Not really. There's a reason the announcement didn't include ANY benchmark (!) and didn't mention EXACTLY what is the memory bandwidth. It's going to be dog-slow unusable for large models, as tok/sec is basically bandwidth divided by active weights. Rumoured 300GB/s / 30GB active weights (decent model) = 10 tokens per second, which is really slow
The Nvidia boxes have only slightly more memory bandwidth, so I wouldn't expect them to be notably faster. At least not enough to make it useful interactively at that scale.
Even batched usage needs to be fast enough to deliver results in a reasonable time. Overnight runs are useful, 24 hour runs are...less so.

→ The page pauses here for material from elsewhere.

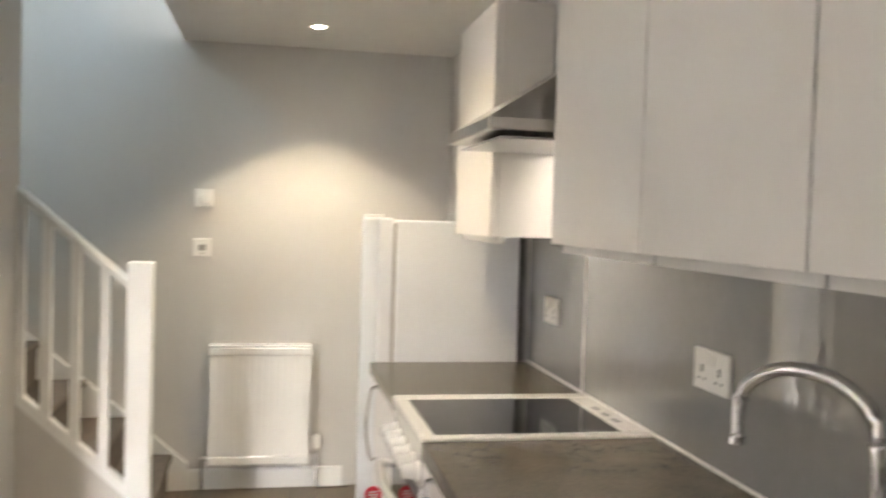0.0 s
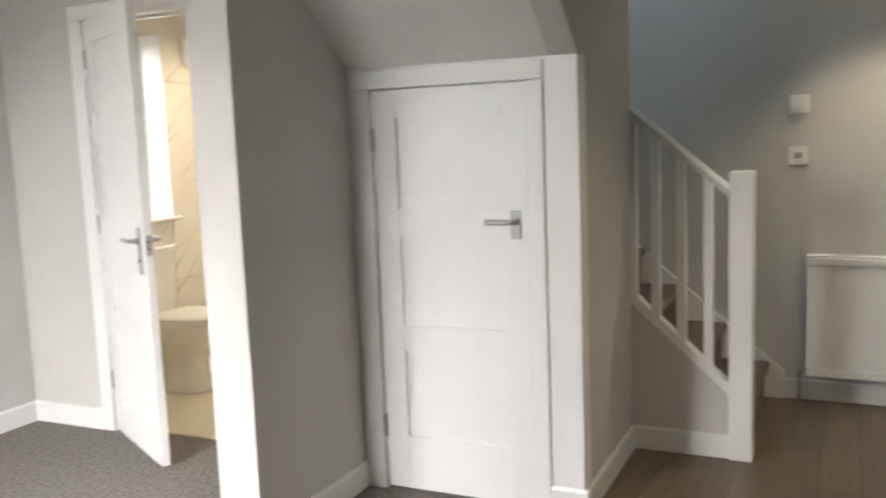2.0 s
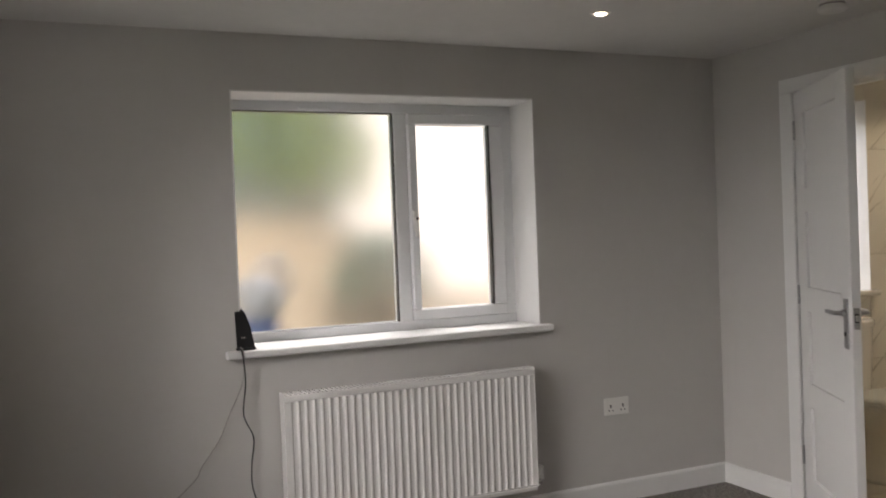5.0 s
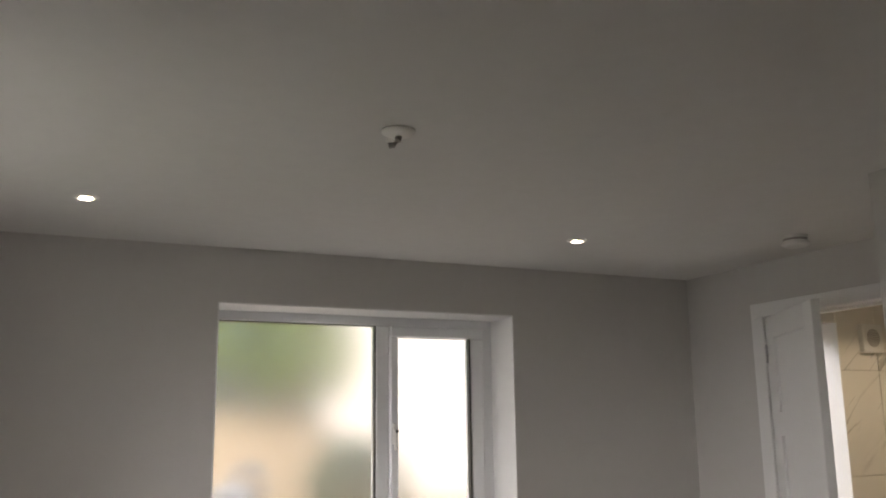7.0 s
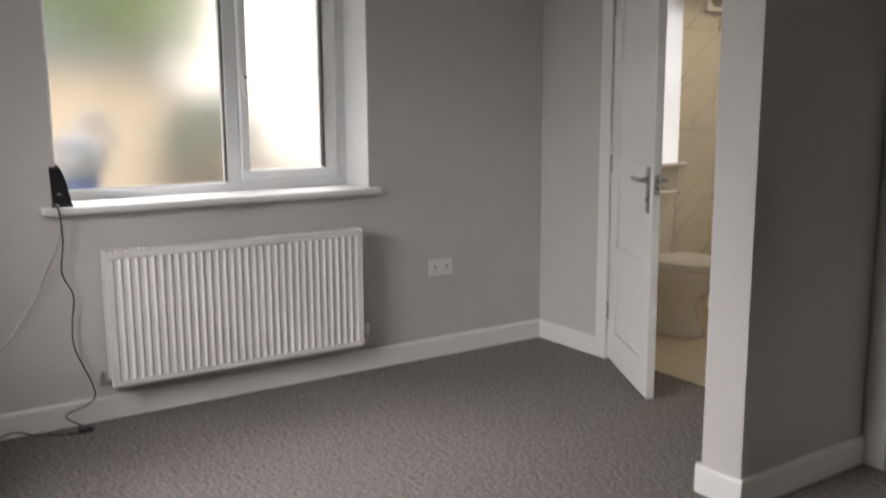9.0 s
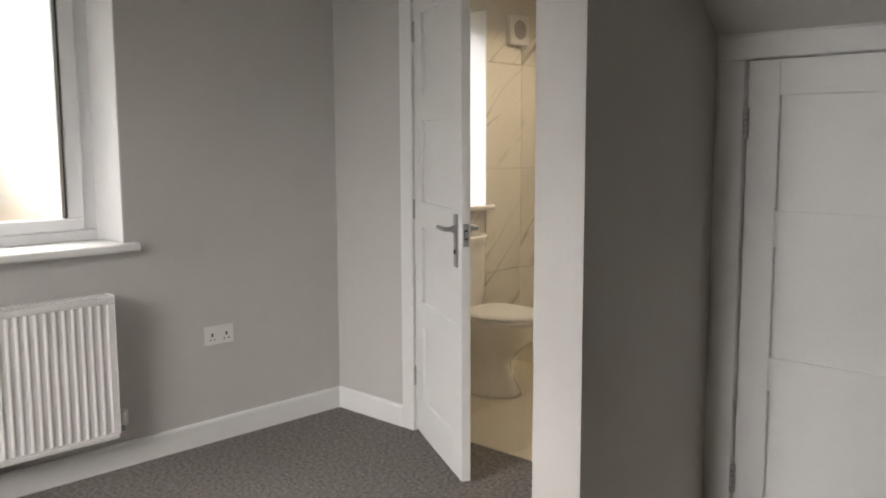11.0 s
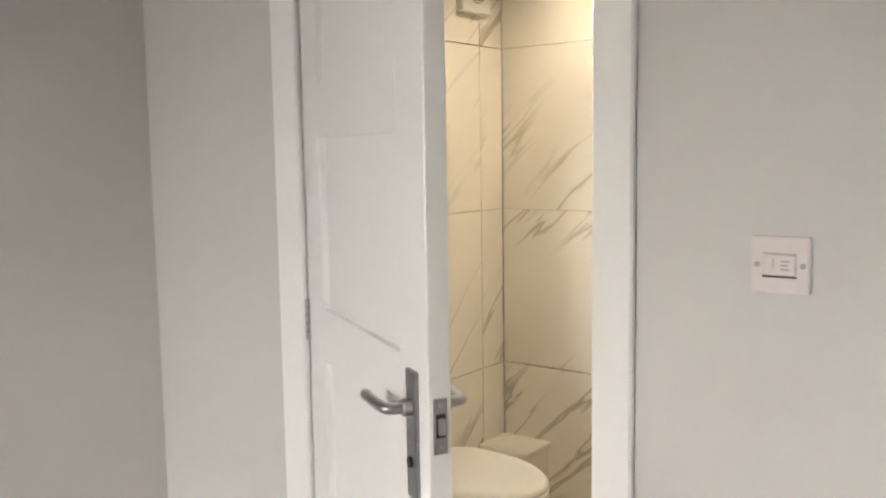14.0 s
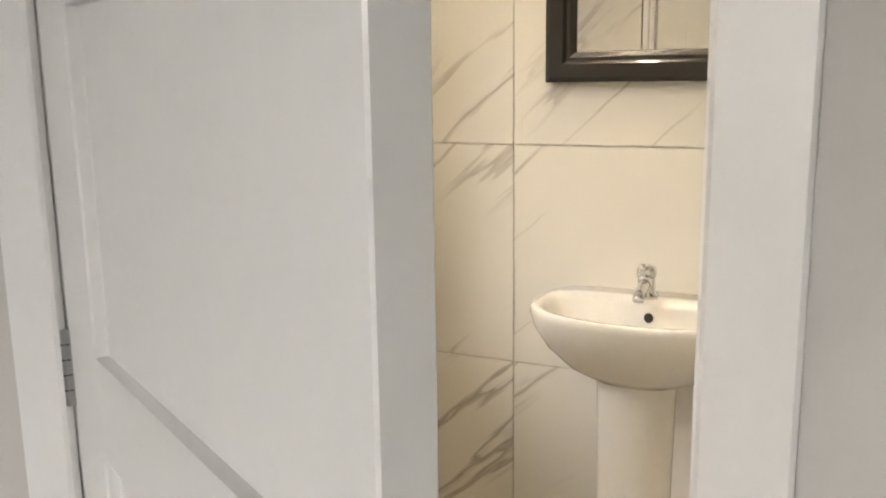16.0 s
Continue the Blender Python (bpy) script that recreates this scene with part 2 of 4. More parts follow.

Anyway, most of the time people are talking about interactive use, and there's currently an upper bound on how large a model can be for local hosting on a reasonable budget (i.e. not a crazy amount more expensive than what a high end developer desktop or laptop costs). The sweet spot is probably currently the big Qwen 3.6 or Gemma 4 models, which are in the ~60GB range for 8-bit quantization plus a large context.
The dense model is almost usable, but feels really sluggish, even with MTP. I think it's about 12-15 tokens/second on the Strix Halo. Slow enough to where I'd rather pay to use a cloud model.
I might try the 6-bit version of the dense model to see how it behaves, though. Maybe it'll retain its bug hunting abilities while making it fast enough to use interactively and not take all day for benchmark runs.
the value of local models is allowing normal people to access AI without needing to subscribe to cloud services. this is esp imp for the rest of the world where even a 12GB gpu is extremely expensive.
there is no real viable local option that will come even close to Sonnet/Gemini Flash or the cheaper chinese models. Even if your pc costs <$2k you are never going to recoup the hw costs, and the results will be far worse.
As a work tool, this is reasonably priced. You can save a bit of money by opting for a non-laptop form factor.
I'm looking forward to the fallout when the data center bubble bursts. There's a good possibility we'll see a glut of hardware, either on the used market or from manufacturers that no longer have massive orders from OpenAI and the like.
Thank you for giving me hope!
Can you instruct it to use a lsp?